§ **DATA PROVIDED**:

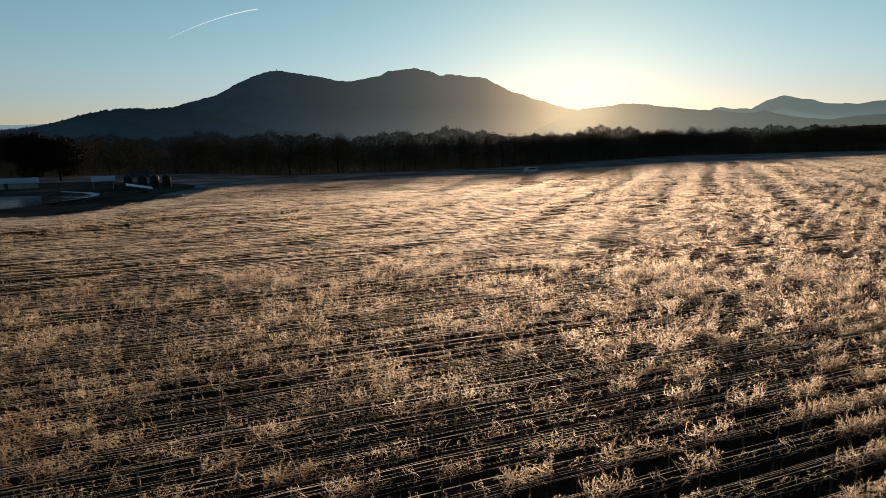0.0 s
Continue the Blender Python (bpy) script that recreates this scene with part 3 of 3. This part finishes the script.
def bare_tree(seed, height, spread, density, leaf=False, fill=0):
    """Trunk with limbs, and a crown of fine twigs: two meshes."""
    rs = np.random.RandomState(seed)
    wood, tw = [], []
    fork = height * rs.uniform(0.16, 0.28)
    tr = np.array([[0, 0, -0.3], [rs.normal(0, .2), rs.normal(0, .2), fork], [rs.normal(0, .6), rs.normal(0, .6), height * 0.6], [rs.normal(0, 1), rs.normal(0, 1), height * 0.82]])
    wood.append(sticks(tr[None], np.array([[0.030, 0.022, 0.011, 0.003]]) * height * (0.75 if leaf or density > 9 else 0.4), 7))
    for _ in range(9):
        h = rs.uniform(0.2, 0.62)
        a = rs.uniform(0, 6.283)
        base = np.array([np.interp(h * height, tr[:, 2], tr[:, 0]), np.interp(h * height, tr[:, 2], tr[:, 1]), h * height])
        reach = spread * rs.uniform(0.5, 0.85) * (1.15 - 0.6 * h)
        rise = height * rs.uniform(0.15, 0.33) * (1.2 - h)
        tip = base + np.array([math.cos(a) * reach, math.sin(a) * reach, rise])
        mid = (base + tip) / 2 + np.array([0, 0, rise * 0.12]) + rs.normal(0, 0.3, 3)
        wood.append(sticks(np.stack([base, mid, tip])[None], np.array([[0.008, 0.005, 0.0008]]) * height * (1 if leaf or density > 9 else 0.55), 5))
        for _ in range(5):
            t = rs.uniform(0.3, 1.0)
            b = base * (1 - t) + tip * t
            e = b + rs.normal(0, 1, 3) * np.array([1, 1, 0.7]) * spread * 0.13 + np.array([0, 0, height * 0.03])
            wood.append(sticks(np.stack([b, e])[None], np.array([[0.0018, 0.0004]]) * height, 3))
            m = density
            tt = rs.uniform(0.1, 1.1, m)[:, None]
            p0 = b[None] * (1 - tt) + e[None] * tt
            d = rs.normal(0, 1, (m, 3)) + np.array([0, 0, 0.5])
            p1 = p0 + d * rs.uniform(0.3, 0.8, m)[:, None] * spread * 0.075
            tw.append(sticks(np.stack([p0, p1], 1), np.stack([np.full(m, 0.04), np.full(m, 0.02)], 1) * (1.8 if leaf else 1.0), 3, True))
    if fill:
        lobes = 16
        lc = rs.normal(0, 1, (lobes, 3))
        lc *= (rs.uniform(0.35, 0.78, lobes) / np.linalg.norm(lc, axis=1))[:, None]
        lr = rs.uniform(0.26, 0.44, lobes)
        pick = rs.choice(lobes, fill, p=lr ** 2 / (lr ** 2).sum())
        d = rs.normal(0, 1, (fill, 3))
        d /= np.linalg.norm(d, axis=1, keepdims=True)
        c = lc[pick] + d * (lr[pick] * rs.uniform(0.1, 1.0, fill) ** 0.45)[:, None]
        c = c * np.array([spread * 0.95, spread * 0.95, height * 0.45]) + np.array([0, 0, height * 0.53])
        out = d * np.array([0.6, 0.6, 0.8]) + rs.normal(0, 0.5, (fill, 3))
        tw.append(tufts(rs, c, out, 0.7 if leaf else 0.9, 0.13 if leaf else 0.028))
    v, f = joined(wood)
    w = mesh_np("trunk", v, f, BARK)
    v, f = joined(tw)
    return w, mesh_np("crown", v, f, LEAF if leaf else TWIG)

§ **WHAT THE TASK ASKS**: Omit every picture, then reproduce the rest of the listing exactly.

§ **RESULT OF THIS TASK**:
0.0 s
Continue the Blender Python (bpy) script that recreates this scene with part 3 of 3. This part finishes the script.
def bare_tree(seed, height, spread, density, leaf=False, fill=0):
    """Trunk with limbs, and a crown of fine twigs: two meshes."""
    rs = np.random.RandomState(seed)
    wood, tw = [], []
    fork = height * rs.uniform(0.16, 0.28)
    tr = np.array([[0, 0, -0.3], [rs.normal(0, .2), rs.normal(0, .2), fork], [rs.normal(0, .6), rs.normal(0, .6), height * 0.6], [rs.normal(0, 1), rs.normal(0, 1), height * 0.82]])
    wood.append(sticks(tr[None], np.array([[0.030, 0.022, 0.011, 0.003]]) * height * (0.75 if leaf or density > 9 else 0.4), 7))
    for _ in range(9):
        h = rs.uniform(0.2, 0.62)
        a = rs.uniform(0, 6.283)
        base = np.array([np.interp(h * height, tr[:, 2], tr[:, 0]), np.interp(h * height, tr[:, 2], tr[:, 1]), h * height])
        reach = spread * rs.uniform(0.5, 0.85) * (1.15 - 0.6 * h)
        rise = height * rs.uniform(0.15, 0.33) * (1.2 - h)
        tip = base + np.array([math.cos(a) * reach, math.sin(a) * reach, rise])
        mid = (base + tip) / 2 + np.array([0, 0, rise * 0.12]) + rs.normal(0, 0.3, 3)
        wood.append(sticks(np.stack([base, mid, tip])[None], np.array([[0.008, 0.005, 0.0008]]) * height * (1 if leaf or density > 9 else 0.55), 5))
        for _ in range(5):
            t = rs.uniform(0.3, 1.0)
            b = base * (1 - t) + tip * t
            e = b + rs.normal(0, 1, 3) * np.array([1, 1, 0.7]) * spread * 0.13 + np.array([0, 0, height * 0.03])
            wood.append(sticks(np.stack([b, e])[None], np.array([[0.0018, 0.0004]]) * height, 3))
            m = density
            tt = rs.uniform(0.1, 1.1, m)[:, None]
            p0 = b[None] * (1 - tt) + e[None] * tt
            d = rs.normal(0, 1, (m, 3)) + np.array([0, 0, 0.5])
            p1 = p0 + d * rs.uniform(0.3, 0.8, m)[:, None] * spread * 0.075
            tw.append(sticks(np.stack([p0, p1], 1), np.stack([np.full(m, 0.04), np.full(m, 0.02)], 1) * (1.8 if leaf else 1.0), 3, True))
    if fill:
        lobes = 16
        lc = rs.normal(0, 1, (lobes, 3))
        lc *= (rs.uniform(0.35, 0.78, lobes) / np.linalg.norm(lc, axis=1))[:, None]
        lr = rs.uniform(0.26, 0.44, lobes)
        pick = rs.choice(lobes, fill, p=lr ** 2 / (lr ** 2).sum())
        d = rs.normal(0, 1, (fill, 3))
        d /= np.linalg.norm(d, axis=1, keepdims=True)
        c = lc[pick] + d * (lr[pick] * rs.uniform(0.1, 1.0, fill) ** 0.45)[:, None]
        c = c * np.array([spread * 0.95, spread * 0.95, height * 0.45]) + np.array([0, 0, height * 0.53])
        out = d * np.array([0.6, 0.6, 0.8]) + rs.normal(0, 0.5, (fill, 3))
        tw.append(tufts(rs, c, out, 0.7 if leaf else 0.9, 0.13 if leaf else 0.028))
    v, f = joined(wood)
    w = mesh_np("trunk", v, f, BARK)
    v, f = joined(tw)
    return w, mesh_np("crown", v, f, LEAF if leaf else TWIG)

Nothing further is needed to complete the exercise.